İşte efsanevi diplomatın ABD, dünyanın gidişatı, yapay zeka gibi konularda Financial Times’ın editörüyle sohbetinden satır başları:
- Yapay zeka: Henry Kissinger bir süre önce yapay zekayla ilgili olarak Atlantic Monthly’de zehir zemberek bir yazı yazarak, günümüz insanlığını suçiçeği salgını ve İspanyol işgalinden önceki İnka uygarlığının durumuna benzetmişti. Yapay zekayla ilgili olarak zaman kaybetmeden bir başkanlık komisyonunun kurulması önerisinde bulundu. “Eğer bu yöndeki çalışmalara hemen başlamasak, çok geçmeden çok geç başladığımızın farkına varacağız” diyor.

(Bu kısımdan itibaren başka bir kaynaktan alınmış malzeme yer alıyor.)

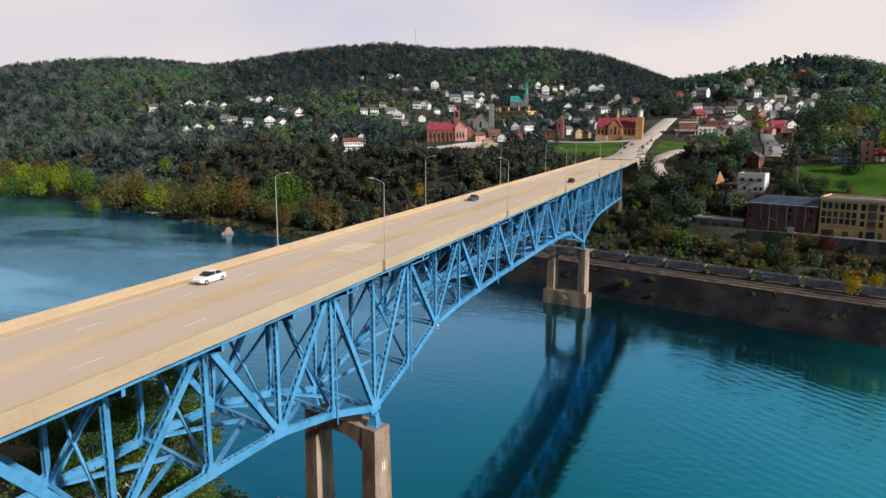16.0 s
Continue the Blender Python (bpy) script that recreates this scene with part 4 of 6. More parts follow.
house(119, 690, 9.3, 7.4, 3.7, -25, "white", "grey", 1)
house(74, 571, 9.0, 7.2, 3.5, -25, "pink", "brown", 0)
house(79, 541, 9.6, 7.7, 3.0, 20, "tan", "brown", 1)
house(83, 508, 7.1, 5.7, 3.1, -25, "brick", "red", 0)
house(27, 642, 9.9, 7.9, 3.1, 5, "grey", "grey", 0)
house(37, 641, 8.7, 6.9, 3.1, -25, "white", "grey", 1)
house(19, 618, 10.8, 8.6, 4.5, 35, "brick", "red", 0)
house(46, 560, 7.7, 6.2, 4.8, 35, "white", "grey", 0)
house(52, 501, 9.0, 7.2, 3.1, 35, "grey", "grey", 0)
house(64, 661, 8.3, 6.6, 3.6, 35, "white", "grey", 0)
house(56, 681, 7.8, 6.3, 3.2, 20, "tan", "grey", 0)
house(87, 719, 8.2, 6.6, 3.4, -10, "white", "grey", 1)
house(76, 768, 7.3, 5.8, 3.2, 35, "grey", "grey", 1)
house(130, 733, 8.4, 6.7, 3.0, 5, "white", "grey", 1)
house(15, 669, 9.0, 7.2, 3.0, 20, "white", "grey", 0)
house(8, 647, 7.5, 6.0, 3.0, -10, "grey", "grey", 0)
house(93, 538, 7.5, 6.0, 3.0, 35, "white", "grey", 1)
house(98, 516, 6.2, 4.9, 3.0, 5, "pink", "grey", 1)
house(-328, 638, 8.3, 6.7, 3.9, 35, "white", "grey", 0)
house(-321, 663, 8.5, 6.8, 4.0, 5, "grey", "grey", 0)
house(-313, 696, 8.8, 7.0, 4.1, 5, "white", "grey", 1)
house(-320, 756, 9.4, 7.5, 4.4, 35, "white", "grey", 0)
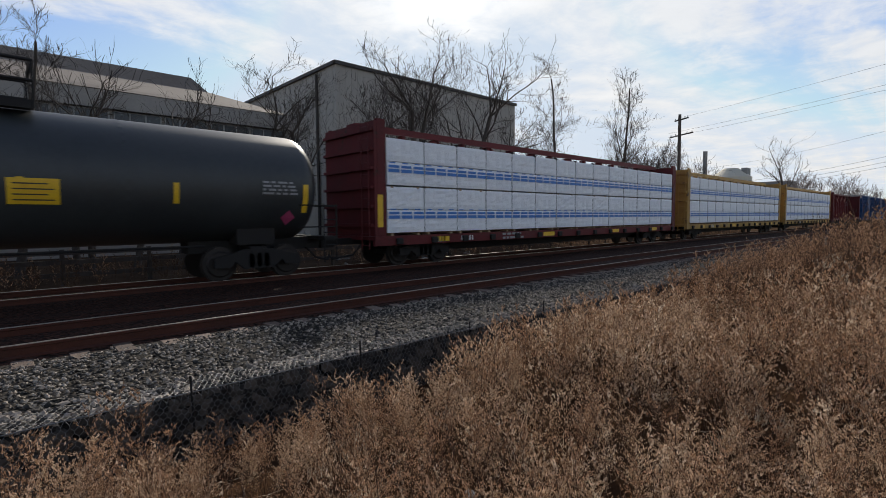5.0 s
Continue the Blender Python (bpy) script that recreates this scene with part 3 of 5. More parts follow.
GLYPHS = {
    "I": [[(0.5, 0), (0.5, 1)]],
    "L": [[(0.15, 1), (0.15, 0.05), (0.9, 0)]],
    "K": [[(0.1, 0), (0.1, 1)], [(0.95, 1), (0.2, 0.48), (1.0, 0)]],
    "O": [[(0.3, 0), (0.8, 0.05), (1.0, 0.5), (0.75, 1), (0.25, 0.95), (0.0, 0.45), (0.3, 0)]],
    "S": [[(0.95, 0.85), (0.5, 1), (0.08, 0.78), (0.5, 0.52), (0.95, 0.25), (0.5, 0), (0.02, 0.15)]],
    "T": [[(0.5, 0), (0.5, 1)], [(0, 0.97), (1, 1)]],
    "E": [[(0.95, 1), (0.1, 0.95), (0.1, 0.05), (1, 0)], [(0.2, 0.5), (0.8, 0.52)]],
    "N": [[(0.05, 0), (0.1, 1), (0.85, 0), (0.95, 1)]],
    "M": [[(0, 0), (0.15, 1), (0.5, 0.4), (0.85, 1), (1, 0)]],
    "H": [[(0.08, 0), (0.12, 1)], [(0.9, 0), (0.92, 1)], [(0.15, 0.5), (0.88, 0.5)]],
    "J": [[(0.3, 1), (0.9, 1), (0.75, 0.1), (0.4, 0), (0.05, 0.3)]],
    "D": [[(0.12, 0), (0.1, 1), (0.7, 0.9), (1, 0.5), (0.7, 0.05), (0.12, 0)]],
    "R": [[(0.1, 0), (0.12, 1), (0.8, 0.92), (0.85, 0.58), (0.2, 0.48), (0.95, 0)]],
    "U": [[(0.08, 1), (0.1, 0.2), (0.5, 0), (0.9, 0.2), (0.92, 1)]],
    "V": [[(0.05, 1), (0.5, 0), (0.95, 1)]],
}


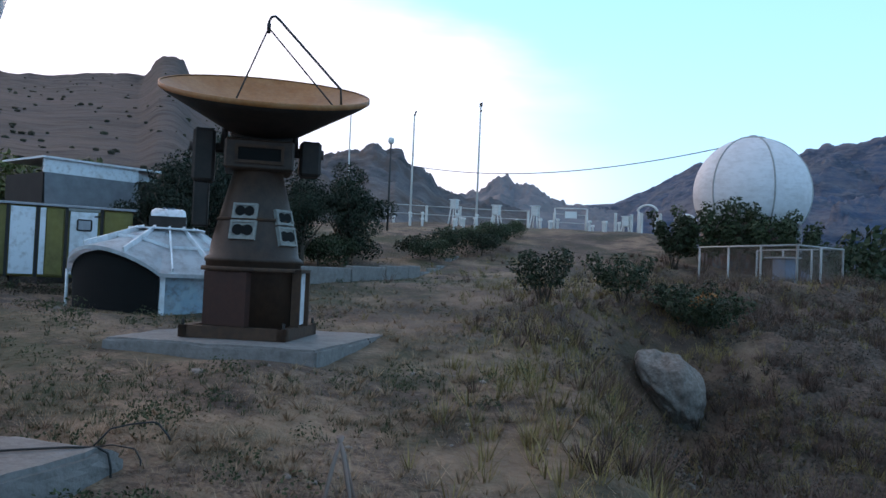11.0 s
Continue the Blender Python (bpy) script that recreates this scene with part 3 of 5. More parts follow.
# the notice
M_SIGN = material("grimy_white_notice", (0.55, 0.56, 0.57), [((0.38, 0.37, 0.36), 0.6, 6.0)], 0.6)
M_INK = material("dark_blue_ink", (0.03, 0.035, 0.05), rough=0.7)
sign_th = radians(9.5)
sign = thing("notice", Matrix.Translation((-6.3 + 1.635 * math.cos(sign_th), -1.48 + 1.635 * math.sin(sign_th), 1.95)) @ Matrix.Rotation(sign_th, 4, "Z") @ pose(0, 0, 0, 90, 0, 90), "grimy white notice with dark lettering on the drum", "sign")
part("board", box(-0.36, -0.12, -0.02, 0.36, 0.12, 0.004, 0.002), M_SIGN, sign)
for k, line in enumerate(("НЕ КУРИТЬ !", "НЕ СОРИТЬ !")):
    cu = bpy.data.curves.new("lettering", "FONT")
    cu.body, cu.size, cu.align_x, cu.extrude = line, 0.088, "RIGHT", 0.001
    ob = new("lettering_curve", cu)
    me = bpy.data.meshes.new_from_object(ob.evaluated_get(bpy.context.evaluated_depsgraph_get()))
    bpy.data.objects.remove(ob)
    me.materials.clear()
    me.materials.append(M_INK)
    t = new("lettering", me)
    t.parent = sign
    t.location = (0.33, 0.015 - 0.10 * k, 0.006)
# worn stencil bars on the drum
sten_th = radians(45)
sten = thing("stencil", Matrix.Translation((-6.3 + 1.606 * math.cos(sten_th), -1.48 + 1.606 * math.sin(sten_th), 1.95)) @ Matrix.Rotation(sten_th, 4, "Z") @ pose(0, 0, 0, 90, 0, 90), "worn unreadable pale stencil bars on the rusty drum", "stencil")
for z, w in ((0.10, 0.30), (0.02, 0.2), (-0.02, 0.18), (-0.15, 0.17)):
    part("bar", box(-w / 2, z - 0.008, -0.01, w / 2, z + 0.008, 0.003), material("faded_stencil", (0.22, 0.17, 0.14), [((0.10, 0.06, 0.04), 0.9, 20.0)], 0.8), sten)

base = thing("plinth", pose(-6.3, -1.48, 0.0, 0, 0, 17), "chipped octagonal concrete base under the radome", "base")
bm = lathe([(1.88, -0.3), (1.88, 0.9), (1.84, 1.03), (1.76, 1.05)], 8)
for f in bm.faces:
    f.smooth = False
bmesh.ops.bevel(bm, geom=bm.edges[:], offset=0.03, segments=1, affect="EDGES")
part("slab", bm, M_CONC, base)
step_ob = thing("concrete_slab", pose(-7.8, 1.45, 0.0, 0, 0, -46), "broken pale concrete slab edge with dark cable", "slab")
bm = box(0.0, -0.98, -0.1, 1.5, 0.0, 0.42)
bmesh.ops.subdivide_edges(bm, edges=bm.edges[:], cuts=11, use_grid_fill=True)
bmesh.ops.bevel(bm, geom=[e for e in bm.edges if e.calc_face_angle(0) > 1], offset=0.04, segments=2, affect="EDGES")
for v in bm.verts:
    n = noise.noise(v.co * 3.7) * 0.05 + noise.noise(v.co * 13) * 0.015
    rim = 1.0 if v.co.x < 0.15 or v.co.y > -0.1 else 0.2
    v.co += Vector((abs(n) * rim, -abs(n) * rim, n * 0.3 * rim))
    if v.co.x < 0.2:
        v.co.z -= 0.10 * (0.2 - v.co.x) / 0.2
part("slab", bm, M_CONC, step_ob)
part("cable", tube([(0.95, -0.8, 0.43), (0.6, -0.45, 0.435), (0.36, -0.2, 0.432), (0.24, -0.06, 0.42), (0.21, 0.0, 0.38), (0.2, 0.02, 0.28), (0.2, 0.03, 0.05)], 0.009), M_WIRE, step_ob, "dark sagging cable")
part("cable", tube([(0.1, -0.3, 0.36), (0.02, -0.12, 0.39), (-0.05, 0.02, 0.36), (-0.07, 0.06, 0.28), (-0.06, 0.07, 0.1)], 0.006), M_WIRE, step_ob, "thin bent reinforcing wire")
rebar = thing("bent_rod", pose(-7.6, 1.45, -0.2), "bent dark steel rod sticking out of the ground", "rod")
part("rod", tube([(-0.3, -0.25, 0.55), (-0.3, -0.11, 0.70), (-0.28, 0.03, 0.73), (-0.26, 0.17, 0.74), (-0.25, 0.21, 0.73), (-0.23, 0.28, 0.64), (-0.22, 0.3, 0.6)], 0.007), M_WIRE, rebar)
tri = thing("stick_tripod", pose(-6.6, 2.58, gz(-6.6, 2.58)), "tripod of three grey weathered sticks on bare soil", "stick tripod")
for dx, dy in ((0.12, -0.2), (-0.1, 0.2), (0.2, 0.05)):
    part("stick", tube([(dx, dy, -0.1), (dx * 0.2, dy * 0.2, 0.38), (-dx * 0.1, -dy * 0.1, 0.5)], 0.016, 6), M_WOOD, tri)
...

- Kısa süre önce Helsinki’de gerçekleşen Trump-Putin zirvesiyle ilgili olarak: “Bu toplantının gerçekleşmesi gerekiyordu. Yıllarca bunu savundum. Amerika çok fazla iç işleriyle meşguldü. Burada bir fırsat kaçırıldı. Ancak sanırım birilerinin bir şeyler yapması gerekiyordu. Suriye ve Ukrayna’ya bakın. Dünyanın herhangi bir yerindeki kalkışmanın Rusya’yı etkilemesi, ona aynı zamanda hem bir tehdit hem de fırsat oluşturması yalnızca Rusya’ya özgü bir durum. Bu kalkışmalar sürecek. Korkarım daha da hızlanacak.
- Trump’la ilgili: “Trump’ın tarihte zaman zaman ortaya çıkıp bir dönemin sonuna işaret eden ve eski yaklaşımlardan vazgeçmeye zorlayan kişilerden biri olduğunu düşünüyorum. Ancak bunu özel olarak bildiğini ya da buna ciddi bir alternatif düşündüğünü sanmıyorum. Bir tesadüften, rasgele bir durumdan söz etmek daha doğru olur.
- Avrupa: “1940’larda Avrupalı liderler kendilerine net bir yön çizebiliyorlardı. Şimdi ise yalnızca sorunlardan kaçmaya çalışıyorlar.”
- Çin: “Çin tarihteki eski hanedanlık günlerine dönüş özleminde ve tüm insanlığın da bir numaralı danışmanı olmak istiyor.” Kissinger’a göre, Çin bu hedefini gerçekleştirmeye de yakın.
– ABD/dünya: Çin’in bu amacını gerçekleştirmesi halinde Amerika “dayanacağı, kurala dayalı bir düzen olmadan iki okyanus arasına sıkışmış jeopolitik bir adaya dönüşebilir. Böyle bir Amerika da, Viktorya zamanının İngiltere’sine benzeyecek ama dünyanın diğer kesimini bölünmüş tutma zihniyetinden uzaklaşacaktır. Dünyanın son derece kritik bir dönemden geçtiğini söyleyebilirim.”